So, alerting vs reporting: Are you using your alerting system for something that is better suited to periodic reporting?
You say Tomayto, I say Tomahto … let’s call the whole thing off.
On second thought, let’s not. Better yet, let’s see if we can understand the differences and move on from there. I’ve been an SE in the systems and network management field for a long time. Over the last 13 years I’ve encountered more situations than I can count where we start an implementation and the customer proceeds to use the terms “alerting” and “reporting” interchangeably. However, unlike potatoes, tomatoes, neithers, and eithers, and with all due respect to the Brothers Gershwin, there is a significant difference between reporting and alerting and a correct usage of each.
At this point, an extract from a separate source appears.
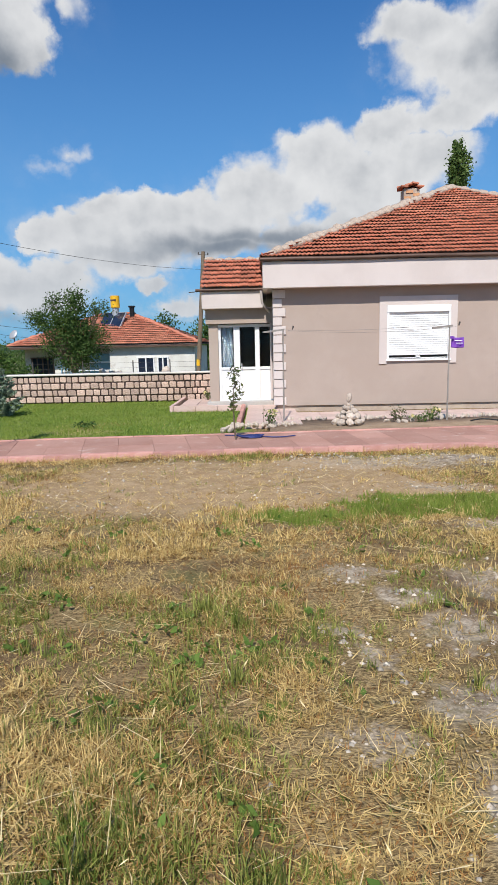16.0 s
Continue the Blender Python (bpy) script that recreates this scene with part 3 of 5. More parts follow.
# the planting strip at the foot of the west wall
BED = [(-9.95, 5.9), (-10.2, 7.7), (-10.55, 10.5), (-11.2, 14.2), (-11.55, 17.0)]
lay_kerb("bed_kerb", BED, 0.52, 0.08, 0.10, 0.1, "dull red kerb stones along the planting strip", KERB_MESH)


def strip(name, label, near, far, lift, material):
    """A low slab of soil or concrete between two plan lines of equally many points."""
    verts, faces = [], []
    for (ax, ay), (bx, by) in zip(near, far):
        za, zb = float(rise(ax, ay)) + lift, float(rise(bx, by)) + lift
        verts += [(ax, ay, za - 0.2), (ax, ay, za), (bx, by, zb), (bx, by, zb - 0.2)]
    for k in range(len(near) - 1):
        b = 4 * k
        for i in range(4):
            j = (i + 1) % 4
            faces.append((b + i, b + j, b + 4 + j, b + 4 + i))
    faces += [(0, 1, 2, 3), (4 * len(near) - 1, 4 * len(near) - 2, 4 * len(near) - 3, 4 * len(near) - 4)]
    return tagged(new(name, mesh_of(name, verts, faces, material)), label, name.replace("_", " "), kind="structure")


strip("planting_strip", "brown soil strip along the boundary wall", [(x - 0.03, y) for x, y in BED], [(-10.9, 5.9), (-11.08, 7.7), (-11.33, 10.5), (-11.68, 14.2), (-11.93, 17.0)], 0.05, SOIL)
strip("gate_apron", "grey concrete strip at the foot of the wall by the gate", [(-9.3, 1.0), (-9.75, 2.4), (-10.15, 3.5), (-10.45, 4.4)], [(-10.6, 1.0), (-10.6, 2.4), (-10.72, 3.5), (-10.8, 4.4)], 0.02, CONCRETE)
strip("gate_kerb", "grey concrete ledge under the gate wall", [(-10.1, 1.9), (-10.2, 2.6), (-10.45, 3.6), (-10.62, 4.6)], [(-10.56, 1.9), (-10.62, 2.6), (-10.72, 3.6), (-10.82, 4.6)], 0.10, CONCRETE)

# ---- the house ----
FRONT, LEFT, PORCH = 14.4, 0.52, 15.7
EAVE_Y, EAVE_X, EAVE_Z = 14.05, 0.27, 3.50
APEX = Vector((6.07, 19.27, 6.11))


def wall_with_hole(x0, x1, z0, z1, hx0, hx1, hz0, hz1, y0, y1):
    """A wall slab between y0 and y1 with one opening through it."""
    bm = bmesh.new()
    for a, b, c, d in ((x0, hx0, z0, z1), (hx1, x1, z0, z1), (hx0, hx1, z0, hz0), (hx0, hx1, hz1, z1)):
        box(a, b, y0, y1, c, d, bm)
    return bm


def tile_arrays(w=0.205, l=0.32, lift=0.072):
    """One clay tile: a twice waved top with a thin lower lip clear of the row below. x along the eave, y up the slope."""
    xs = np.linspace(0, w, 9)
    zs = 0.016 + 0.016 * np.cos(np.arange(9) * math.pi / 2)
    top = np.stack([xs, np.zeros(9), zs + lift], 1)
    back = np.stack([xs, np.full(9, l), zs * 0.9 + 0.006], 1)
    lip = np.stack([xs, np.full(9, 0.006), zs + lift - 0.022], 1)
    verts = np.concatenate([lip, top, back])
    faces = []
    for k in range(8):
        faces.append((k, k + 1, k + 10, k + 9))
        faces.append((k + 9, k + 10, k + 19, k + 18))
    return verts, np.array(faces)


def tiled_slope(parent, corner, along, up, inside, rng, pieces=0, keep=None, material=None, w=0.196, run=0.25, width=12.0, height=6.0):
    """Tiles over a roof slope. corner: where it starts; inside(u, v): whether the slope reaches there."""
    along, up = Vector(along).normalized(), Vector(up).normalized()
    out = along.cross(up).normalized()
    turn = Matrix((along, up, out)).transposed()
    v0, f0 = tile_arrays()
    shared = mesh_of("roof_tile", v0, f0, TILE)
    rest, made = [], 0
    for r in range(int(height / run)):
        for c in range(int(width / w)):
            u, v = c * w, r * run
            if not inside(u + w / 2, v + run * 0.45):
                continue
            place = Vector(corner) + along * (u + rng.uniform(-0.006, 0.006)) + up * (v + rng.uniform(-0.014, 0.014)) + out * rng.uniform(0, 0.012)
            spin = turn @ Euler((rng.uniform(-0.02, 0.02), rng.uniform(-0.03, 0.03), rng.uniform(-0.02, 0.02))).to_matrix()
            if made < pieces and keep(place):
                ob = new("roof_tile", shared)
                ob.parent = parent
                ob.matrix_basis = Matrix.LocRotScale(place, spin.to_quaternion(), None)
                made += 1
            else:
                rest.append((v0 @ np.array(spin).T + np.array(place), f0))
    if rest:
        v, f = joined(rest)
        ob = part("roof_tiles", mesh_of("roof_tiles", v, f, material or TILE_JOINED), TILE_JOINED, parent)
        tagged(ob, kind="stuff")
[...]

For loyal fans of this blog (I’ve never taken a formal poll, but I’m sure you’re out there …. somewhere) you’ll recall I’ve explained the acronym of “FCAPS”. The term is short for “Fault, Configuration, Accounting, Performance, and Security”. FCAPS is a nice way to sum up what most network and systems management applications do in one respect or another. When we examine the distinction between reporting and alerting it might be helpful to think of alerting as something that’s paired with the “F”, “C”, and “S” side of an application whereas the “A” and “P” fall into the reporting wheelhouse.
Grease the Squeaky Wheel
Assuming my assertion is correct and alerting does more closely align with faults, configuration, and security, then what exactly is it and when should it be used? The simple answer: When you as the person responsible for a given IT resource must take immediate action if there is a problem with said resource. I regularly train administrators about network management best practices in general and Netreo’s products in particular. I preach this simple rule of thumb: In your environment, if you get an email or text alert about a problem and you are not prepared to DROP EVERYTHING to fix that problem RIGHT THIS INSTANT, then it very likely isn’t something that needs to be alerting you. Am I using hyperbole here? Yes. However, it hopefully hammers home the point on what alerting really is. If you’re getting alerts for things aren’t particularly serious issues, then it probably wasn’t alert-worthy to begin with. For the perils of over-alerting take a look at this blog post. And, of course, since you’ve now been converted to a lifelong fan of these monthly ramblings stay tuned. At some point in the near future I’ll expand on this idea and talk about establishing an alerting policy for your IT infrastructure.
Alerting vs reporting: Don’t Lose Sight of the Forest for the Trees
At this point I can hear the peanut gallery start to voice their objections. “Your rule of thumb makes no sense. I need my NMS system to report to me not only when things are broken, but when they’re close to being broken as well. Otherwise I can’t be proactive. I’m no better off than before. I’m still fighting fires and running from one problem to the next.” My response to this criticism is “Of course you are. You’re using your alerting system for something that is better suited to periodic reporting”. That’s the whole point of a structured reporting strategy. They give you an idea of long-term trends and emerging problems. Contrary to popular belief, IT reporting isn’t just aimed at the Pointy-Haired Bosses among us for business-centric reasons. Reporting, if designed and implemented correctly, highlights issues that do need to be addressed, but aren’t things worthy of clogging up our inboxes and NOC dashboards. Lack of reporting and over-alerting ultimately masks these critical, drop-everything problems.
Shall We Dance?
Remember, not unlike Fred Astaire and Ginger Rogers, if you’re ever tempted to “call the whole thing off” when all is said and done alerting and reporting dance nicely together. Both are essential parts of all NMS systems. Whether the desired end state is to avoid a Network Operations Center dashboard that looks like an electronic version of the Catalonian flag (bonus points if you know the flag design without a visit to Google Images) or to get more proactive in terms of solving technical issues with your customers and clients. In alerting vs reporting, each construct has its proper place. The idea is to know how and where to deploy each.